It has the advantages of compact structure and stable operation, and is the most widely used mechanical transmission system. As China moves towards becoming a powerful country in equipment manufacturing industry, there is an urgent need to improve the process level of basic parts such as gears. In the field of multi frequency induction quenching surface hardening technology, the dual frequency induction quenching process of bevel gear is explored. In this paper, the three-dimensional finite element model of bevel gear is established in the finite element software ANSYS. By using the method of segmented dual frequency induction heating, the dynamic simulation of dual frequency induction heating process is realized, and the dual frequency induction heating process is analyzed. Finally, the experimental platform was built to carry out the dual frequency induction heating experiment, and the quenching and cooling process was simulated.
The phased research results obtained are as follows:
(1) According to the structural characteristics of bevel gear and the design principle of gear induction coil, the “tooth wound” induction coil for the induction quenching process of bevel gear is designed, and the structural parameters are optimized.
(2) Combined with the characteristics of induction heating technology, a three-dimensional finite element model for the exploration of dual frequency induction heating process of bevel gear is established, and the numerical simulation of segmented dual frequency electromagnetic thermal coupling process is successfully realized in the finite element software ANSYS. Comparing dual frequency induction heating with single frequency induction heating, it is pointed out that dual frequency induction heating can obtain a more uniform temperature field model.
(3) The dual frequency induction heating process is analyzed from many angles, and the effects of medium and high frequency output time ratio and switching frequency ratio on the dual frequency induction heating process of bevel gear are explored. The distribution characteristics and uniformity of dual frequency induction heating temperature field are analyzed from the tooth profile direction and tooth width direction of bevel gear. It is pointed out that a more uniform bevel gear temperature field model can be obtained by optimizing the process parameters such as medium and high frequency current density ratio, frequency ratio and switching time.
(4) The initial microstructure field of quenching and cooling is defined by simple temperature method, and the microstructure of bevel gear quenching and cooling process is successfully simulated by DEFORM software. The depth and uniformity of the hardened layer are quantitatively analyzed from the distribution of the microstructure content on the surface of the bevel gear. It is revealed that compared with the single frequency induction quenching method, the dual frequency induction quenching method can obtain the hardened layer evenly distributed along the tooth profile.
(5) Using the medium and high frequency induction heating equipment in the laboratory, the dual frequency induction heating experimental platform was successfully built, and the dual frequency induction heating experiment of bevel gear was carried out. The four temperature values on the outer surface of the bevel gear are detected and recorded by the temperature measuring device, and the experimental data are compared with the simulated data. The results show that the simulated temperature rise data is basically consistent with the experimental temperature rise data, which verifies the correctness and effectiveness of the finite element simulation.

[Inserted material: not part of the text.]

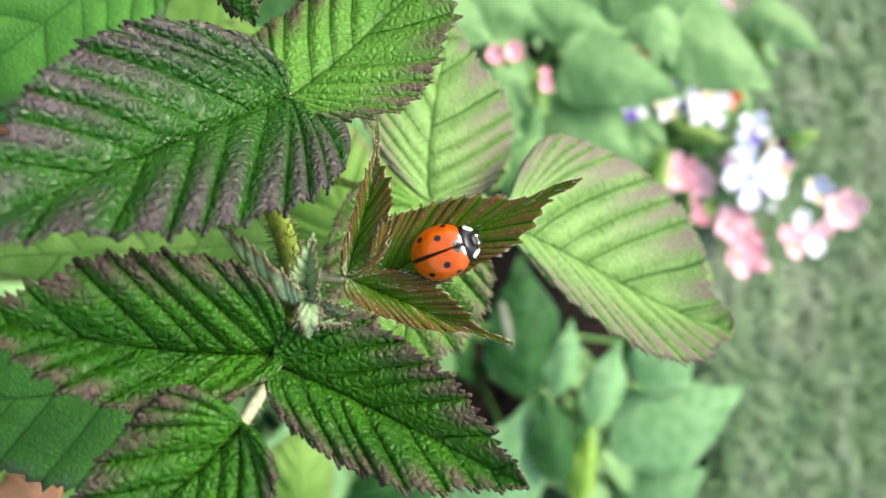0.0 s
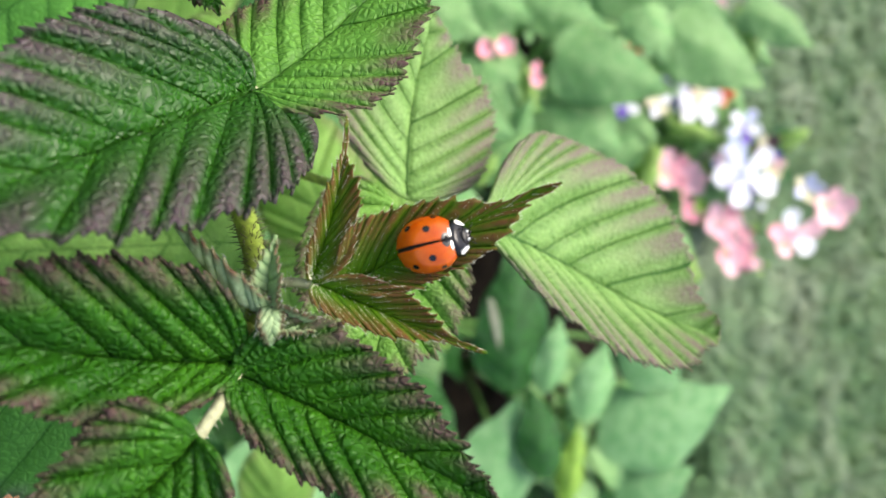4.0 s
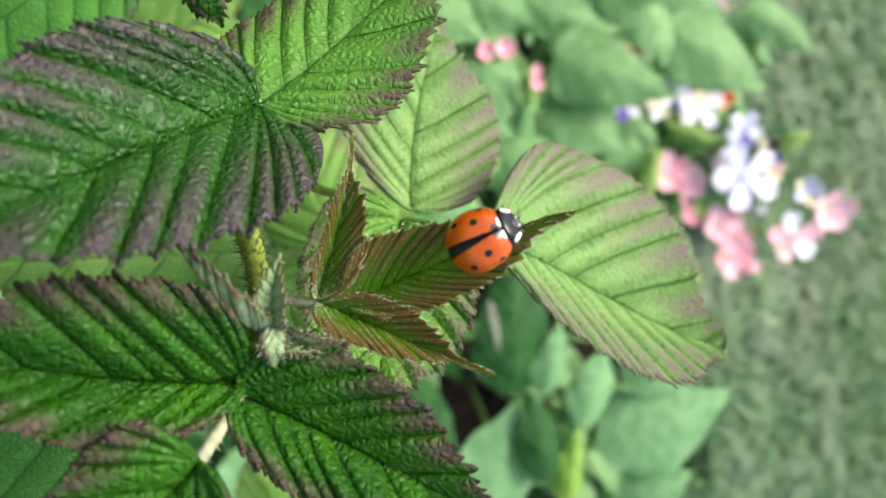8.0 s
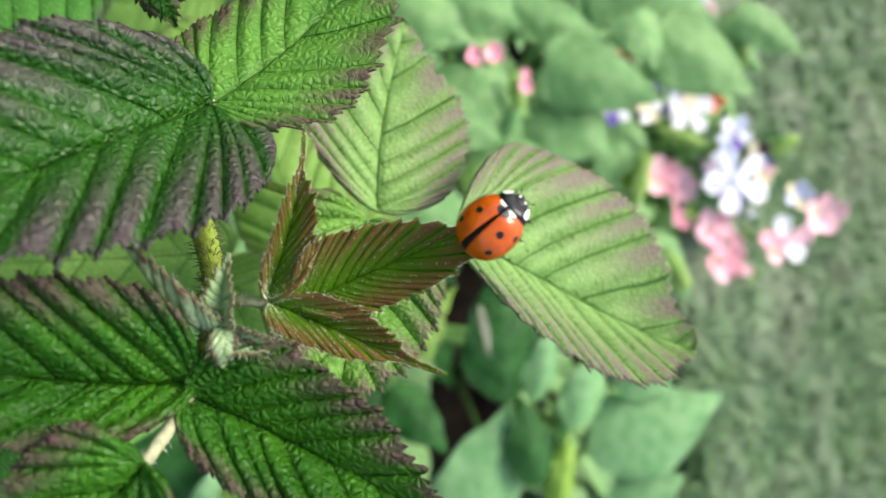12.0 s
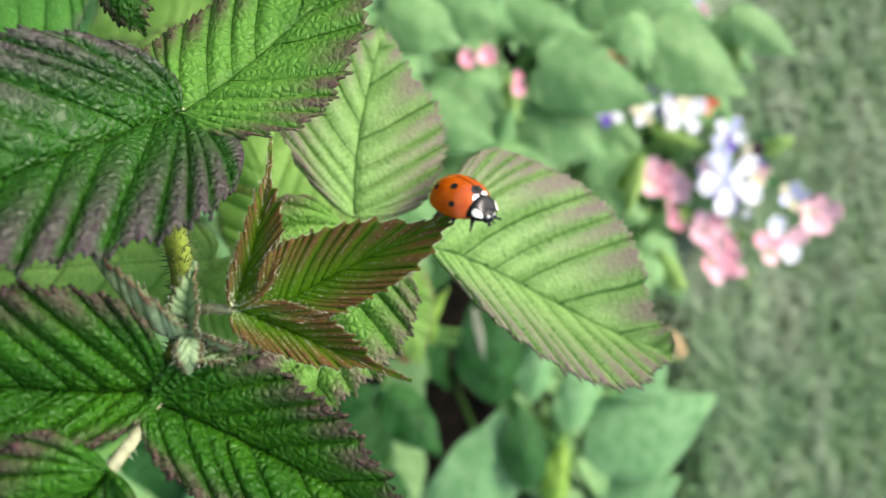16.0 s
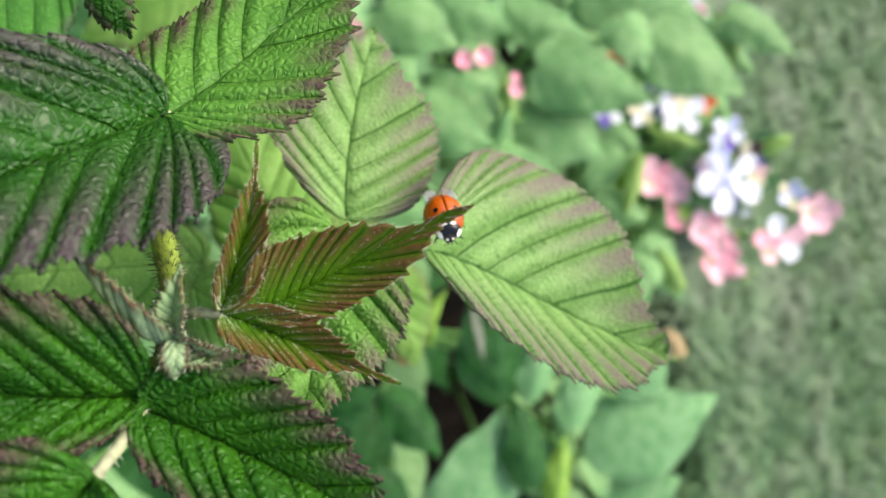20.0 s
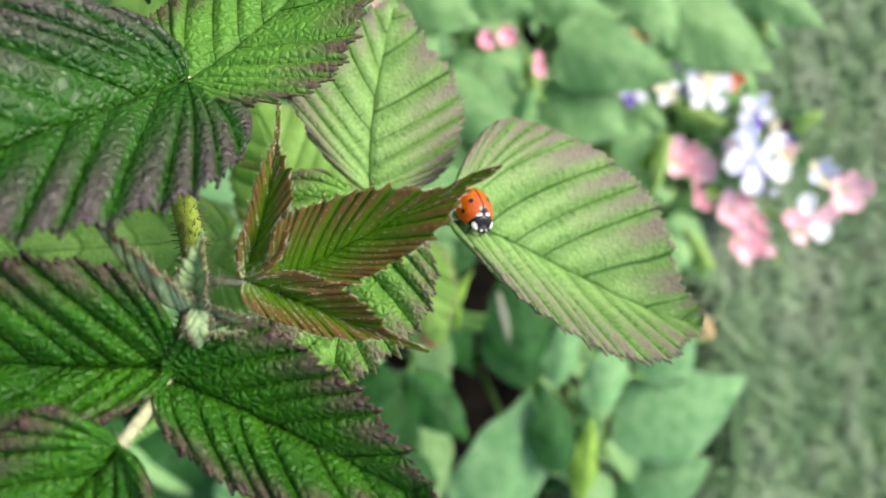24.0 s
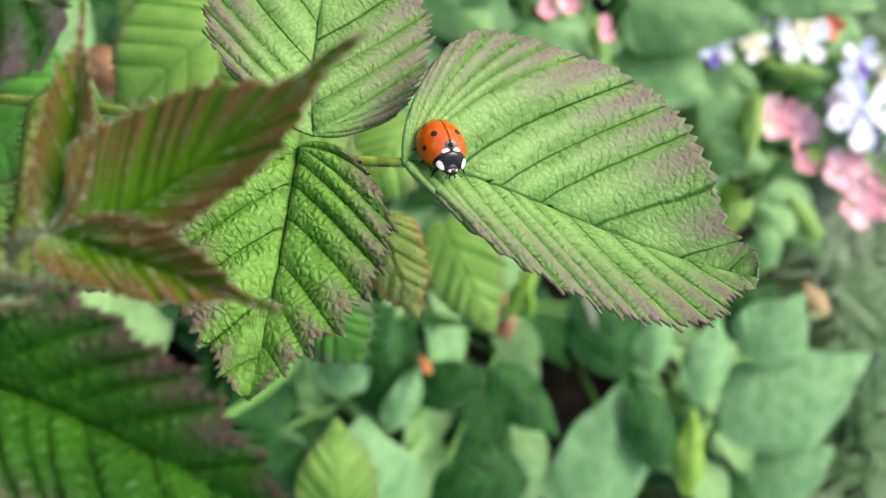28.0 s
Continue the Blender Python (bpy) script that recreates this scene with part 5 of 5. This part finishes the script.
def make_ladybird():
    bug = thing("ladybird", (0, 0, 0), "orange-red ladybird with seven black spots on a raspberry leaf", "ladybird")
    bug.scale = (0.88, 0.88, 0.88)
    belly = ball((-0.75, 0, 0.95), (2.75, 2.25, 1.05), 18, 24, lambda x, y, z: (x, y, z * (0.75 if z < 0 else 1.0)))
    abdomen = part("abdomen", belly, BELLY, bug, "black ringed belly")
    for i in range(5):
        x = -2.6 + 0.75 * i
        r = math.sqrt(max(0.05, 1 - ((x + 0.75) / 2.75) ** 2))
        arc = [(x, 2.18 * r * math.sin(a), 0.95 - 0.80 * r * math.cos(a)) for a in np.linspace(-1.25, 1.25, 9)]
        part("belly_ring", tube(arc, [0.06, 0.11, 0.06], 14, 6), BLACK, abdomen)
    # pronotum: a black shield with white corners
    rows, cols = 14, 24
    arch = [shield(i / (rows - 1), -1.5 + 3.0 * j / (cols - 1)) for i in range(rows) for j in range(cols)]
    neck = part("pronotum", (np.array(arch) * MM, [f[::-1] for f in grid_faces(rows, cols)]), BLACK, bug, "glossy black shield with white corners", thick=0.00006)
    part("thorax", ball((1.75, 0, 1.05), (1.15, 1.35, 0.72), 12, 18), BELLY, bug, "black underside of the shield")
    for side in (1, -1):
        part("white_corner", shield_patch(0.42, 0.97, 0.86 * side, 1.40 * side), IVORY, neck, "white corner mark")
    head = part("head", ball((2.62, 0, 0.90), (0.52, 0.70, 0.50), 12, 18), BLACK, bug, "small black head with two white dots")
    for side in (1, -1):
        part("eye", ball((2.74, 0.57 * side, 1.0), (0.22, 0.18, 0.24), 8, 12), BLACK, head)
        part("white_dot", ball((2.88, 0.34 * side, 1.18), (0.15, 0.15, 0.13), 8, 12), IVORY, head)
        feeler = [(2.95, 0.42 * side, 0.85), (3.25, 0.70 * side, 0.85), (3.45, 0.88 * side, 0.72)]
        part("antenna", tube(feeler, [0.045, 0.04, 0.085], 10, 6), BELLY, head)
        part("palp", tube([(3.0, 0.22 * side, 0.62), (3.22, 0.32 * side, 0.45)], [0.07, 0.11], 6, 6), BELLY, head)
        for x, reach, bend in ((1.7, 0.70, 0.5), (0.55, 0.97, 0.1), (-0.45, 1.0, -0.7)):
            leg = [(x + bend * f, y * reach * side, z) for f, y, z in ((0, 1.0, 0.5), (0.5, 1.7, 0.70), (0.9, 2.2, 0.36), (1.1, 2.42, 0.05), (1.3, 2.6, 0.0))]
            ob = part("leg", tube(leg, [0.20, 0.22, 0.13, 0.09, 0.06], 18, 8), BELLY, bug, "jointed black leg")
            part("claw", tube([leg[-1], (leg[-1][0] + 0.18, leg[-1][1] + 0.12 * side, -0.08)], [0.05, 0.02], 5, 5), BELLY, ob)
    cases, wings = [], []
    for side in (1, -1):
        hinge = Vector((1.35, 0.55 * side, 2.35)) * MM
        rows, cols = 30, 20
        verts = [dome(-1 + 1.89 * i / (rows - 1), (0.022 + 1.62 * j / (cols - 1)) * side) for i in range(rows) for j in range(cols)]
        case = part("wing_case", (np.array(verts) * MM, [f[::-side] for f in grid_faces(rows, cols)]), SHELL, bug, "domed orange-red wing case", at=hinge, thick=0.00007)
        for x0, a0, rx, ry in ((0.08, 0.52, 0.115, 0.135), (0.34, 1.14, 0.10, 0.12), (-0.50, 0.82, 0.10, 0.145)):
            part("spot", shell_patch(x0, a0 * side, rx, ry), SPOT, case, "round black spot", at=hinge)
        part("front_spot", shell_patch(0.63, 0.0, 0.16, 0.30, 0.022 * side), SPOT, case, "half of the black front spot", at=hinge)
        part("white_patch", shell_patch(0.755, 0.33 * side, 0.055, 0.22, 0.03 * side, 1.010), IVORY, case, "white patch beside the shield", at=hinge)
        cases.append((case, hinge, side))
        # clear hind wing, folded once under the case
        root = Vector((1.0, 0.6 * side, 1.62)) * MM
        n, k = 10, 8
        inner, outer = [], []
        for i in range(n):
            t = i / (n - 1)
            for j in range(k):
                q = j / (k - 1)
                inner.append((1.0 - 3.8 * t, side * (0.35 + (0.25 + 1.2 * t ** 0.7) * q), 1.62 + 0.05 * math.sin(6 * q)))
                w = 1.75 * min(1.0, 0.78 + t * 0.8) * math.sqrt(max(0.0, 1 - t ** 2.4))
                outer.append((-2.8 - 4.7 * t, side * (0.35 + w * q + 0.2 * t), 1.62 + 0.05 * math.sin(6 * q)))
        wing = part("hind_wing", (np.array(inner) * MM, grid_faces(n, k)), WING, bug, "clear veined hind wing", at=root, thick=0.00002)
        fold = Vector((-2.8, 0.7 * side, 1.62)) * MM
        tip = part("wing_tip", (np.array(outer) * MM, grid_faces(n, k)), WING, wing, "clear folded wing tip", at=fold, thick=0.00002)
        part("wing_vein", tube([(1.0, 0.38 * side, 1.64), (-0.5, 0.40 * side, 1.66), (-2.8, 0.38 * side, 1.64)], [0.09, 0.07, 0.05], 10, 6), BELLY, wing, at=root)
        for k, (y0, y1) in enumerate(((0.45, 0.7), (0.5, 1.2))):
            part("wing_vein", tube([(0.8, y0 * side, 1.66), (-1.2, (y0 + y1) / 2 * side, 1.68), (-2.8, y1 * side, 1.66)], [0.045, 0.035, 0.03], 8, 5), BROWN, wing, at=root)
            part("wing_vein", tube([(-2.8, y1 * side, 1.66), (-4.6, (y1 + 0.25 - 0.1 * k) * side, 1.68), (-6.2, (y1 + 0.1) * side, 1.66)], [0.035, 0.03, 0.02], 8, 5), BROWN, tip, at=fold)
        wings.append((wing, root, tip, fold - root, side))
    return bug, cases, wings


LADYBIRD, CASES, WINGS = make_ladybird()

# seconds, place in millimetres, turn in degrees
CRAWL = [
    (0.00, 0.06, 41.67, 371.09, -17.6, -39.7, 116.4),
    (0.50, -0.17, 42.05, 371.41, -20.1, -38.8, 120.2),
    (1.00, -0.27, 42.05, 371.42, -28.1, -38.3, 130.2),
    (1.50, -0.34, 42.14, 371.49, -30.1, -36.8, 133.5),
    (2.00, -0.62, 42.09, 371.45, -38.6, -27.2, 149.7),
    (2.50, -1.19, 42.25, 371.58, -36.5, -30.1, 145.8),
    (3.00, -0.77, 42.56, 371.84, -27.8, -38.1, 130.1),
    (3.50, -0.82, 42.63, 371.9, -16.9, -40.4, 114.6),
    (5.50, -0.68, 43.04, 372.25, -13.3, -42.3, 104.7),
    (6.00, -0.85, 43.31, 372.47, -13.7, -38.9, 109.1),
    (6.50, -1.91, 43.76, 373.5, -17.3, -37.5, 116.5),
    (7.00, -2.27, 43.68, 374.09, -24.2, -37.4, 125.8),
    (8.00, -2.77, 44.2, 375.18, -27.1, -39.4, 126),
    (9.00, -3.02, 44.78, 375.66, -28.4, -38.6, 128.1),
    (10.00, -3.59, 45.4, 376.19, -25.8, -40.7, 123.8),
    (11.00, -4.09, 46.41, 377.03, -24, -41.5, 121.3),
    (12.00, -3.75, 47.61, 378.06, -39.4, -33.3, 138.8),
    (12.50, -4.18, 47.51, 377.98, -39.5, -33.4, 138.9),
    (13.20, -4.52, 47.34, 379.46, -100.6, -28.5, 148.3),
    (13.80, -4.45, 47.82, 379.38, -130.2, -23.3, 149.1),
    (14.50, -5.0, 49.9, 377.4, -177.2, -21.3, 150),
    (14.70, -5.95, 48.61, 378.02, -137.6, -30.8, 120.4),
    (15.00, -5.57, 47.71, 378.07, -112.8, -38.6, 110.8),
    (15.50, -5.6, 48.32, 377.52, -38.1, -66.7, 62.2),
    (16.00, -5.06, 48.47, 377.53, -4.9, -62.1, 23.3),
    (16.50, -5.18, 47.7, 378.44, -119.2, -40.5, 98.3),
    (17.00, -5.19, 47.75, 378.39, -136.3, -53.7, 127.6),
    (17.40, -5.38, 47.62, 378.27, -134, -54.9, 123.3),
    (17.70, -5.11, 47.92, 378.53, -133.5, -54.7, 122.7),
    (17.90, -5.09, 48.43, 378.88, -133, -60.7, 123.7),
    (18.00, -5.21, 48.32, 378.76, -141.7, -68.2, 132.1),
    (18.10, -5.7, 48.01, 378.51, -131.1, -66.6, 118.9),
    (18.20, -7.88, 48.59, 378.8, 177.8, -37.7, 118.2),
    (18.30, -8.93, 62.85, 367.8, -62.2, -51.2, 75.1),
    (18.40, -8.95, 65.45, 363.01, 46.7, -12.8, -73.4),
    (18.50, -7.27, 63.41, 358.51, 42.6, 7.7, -83.9),
    (18.60, -7.33, 64.4, 357.87, 38.1, 8.5, -74.5),
    (18.80, -7.23, 64.32, 357.7, 40.6, 1.2, -54.3),
    (19.00, -6.99, 64.21, 357.57, 34.5, -6.4, -41),
    (19.40, -6.13, 64.64, 357.92, 43.6, -19.5, -24.3),
    (20.00, -5.23, 65.32, 357.2, 34.1, -30.6, -9.8),
    (20.50, -3.89, 65.46, 356.7, 30.8, -30.1, -12.1),
    (21.00, -3.14, 65.99, 357.15, 23.2, -32.1, -3),
    (22.00, -2.63, 66.92, 355.52, 11.2, -35.6, -4.3),
    (25.00, -2.83, 66.92, 355.52, 11.2, -35.6, -4.3),
    (28.00, -2.53, 67.34, 355.87, 11.2, -35.6, -4.3),
]


def axes(along, face):
    x = Vector(along).normalized()
    z = Vector(face)
    z = (z - x * z.dot(x)).normalized()
    y = z.cross(x)
    return Matrix((x, y, z)).transposed()


def spread_turn(aim, face, rest, along=(-1, 0, 0)):
    """The turn that swings a wing from lying back, its face to rest, to where it points when spread."""
    return (axes(aim, face) @ axes(along, rest).transposed()).to_quaternion()


def partly(turn, k, yaw=0.0):
    """A share of a turn, and for small shares a slight parting of the pair."""
    if k < 0.12:
        return Matrix.Rotation(radians(yaw * k / 0.06), 4, "Z")
    return Quaternion().slerp(turn, min(k, 1.0)).to_matrix().to_4x4()


def motions():
    walk(LADYBIRD, [(t, pose(x * MM, y * MM, z * MM, rx, ry, rz)) for t, x, y, z, rx, ry, rz in CRAWL])
    # how far the wing cases are open (1: spread for flight)
    spread = [(0.0, 0.02), (5.0, 0.02), (6.5, 0.05), (9.0, 0.06), (12.5, 0.03), (15.0, 0.0), (17.75, 0.0), (17.88, 0.25), (17.94, 0.6), (18.0, 1.0), (18.2, 1.05), (18.4, 0.95), (18.5, 0.75), (18.6, 0.38), (18.75, 0.22), (18.9, 0.06), (19.0, 0.015), (19.2, 0.01), (28.0, 0.0)]
    # where each wing case points when it is spread, and which way its outside faces
    for case, hinge, side in CASES:
        aim, face = ((0.25, 0.81, -0.53), (0.82, -0.23, 0.36)) if side == 1 else ((-0.36, -0.63, 0.71), (0.74, 0.06, 0.39))
        turn = spread_turn(aim, face, (-0.35, 0.5 * side, 0.8), (-0.9, 0.25 * side, -0.4))
        walk(case, [(t, Matrix.Translation(hinge) @ partly(turn, k, -6 * side)) for t, k in spread])
    # seconds, how far the wings are raised, how far unfolded, how far they still lie out behind (mm)
    unfold = [(0.0, 0.0, 0.0, 0.0), (17.75, 0.0, 0.0, 0.0), (17.85, 0.2, 0.35, 0.0), (17.92, 0.5, 0.7, 0.0), (18.0, 0.9, 1.0, 0.0), (18.1, 0.3, 1.0, 0.0), (18.2, 0.9, 1.0, 0.0), (18.3, 0.3, 1.0, 0.0), (18.4, 0.8, 1.0, 0.0), (18.5, 0.55, 1.0, 0.0), (18.6, 0.28, 0.9, 0.5), (18.75, 0.14, 0.45, 1.2), (18.9, 0.05, 0.1, 1.8), (19.05, 0.0, 0.0, 1.8), (20.0, 0.0, 0.0, 1.5), (20.8, 0.0, 0.0, 0.0), (28.0, 0.0, 0.0, 0.0)]
    # the young leaflet sinks a little under the ladybird
    bend = [(0.0, 0.0), (5.5, 0.3), (7.0, 0.6), (8.0, 1.0), (12.5, 1.0), (13.3, 0.4), (14.5, -0.35), (15.0, -0.4), (16.0, -0.3), (17.0, -0.45), (17.9, -0.3), (18.15, -0.15), (18.4, 0.0), (28.0, 0.0)]
    for leaf, at in BENT:
        walk(leaf, [(t, Matrix.Translation(at) @ Matrix.Rotation(radians(SINK * k), 4, SINK_AXIS)) for t, k in bend])
    for wing, root, tip, fold, side in WINGS:
        aim, face = ((-0.57, -0.69, 0.45), (0.53, -0.81, -0.26)) if side == -1 else ((-0.57, 0.42, 0.72), (0.66, 0.01, 0.46))
        turn = spread_turn(aim, face, (0, 0, 1))
        walk(wing, [(t, Matrix.Translation(root + Vector((-back * MM, 0, 0))) @ partly(turn, k)) for t, k, _, back in unfold])
        walk(tip, [(t, pose(*fold, 0, 174 * (1 - f), 0)) for t, _, f, _ in unfold])


motions()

Although some phased results have been achieved, some aspects still need to be improved.
(1) This paper mainly explores the dual frequency induction heating process of bevel gear, and analyzes the influence of various factors on the dual frequency induction heating process. The orthogonal method is not used to comprehensively analyze the influencing factors of bevel gear dual frequency induction heating process, and the best temperature field model is obtained.
(2) According to the temperature field model of bevel gear after induction heating, the initial microstructure field of quenching and cooling is defined. If the microstructure field can be simulated directly in the induction heating process, the accuracy of microstructure simulation will be higher. Moreover, the quenching and cooling process adopts flow field analysis, which will be closer to the actual production.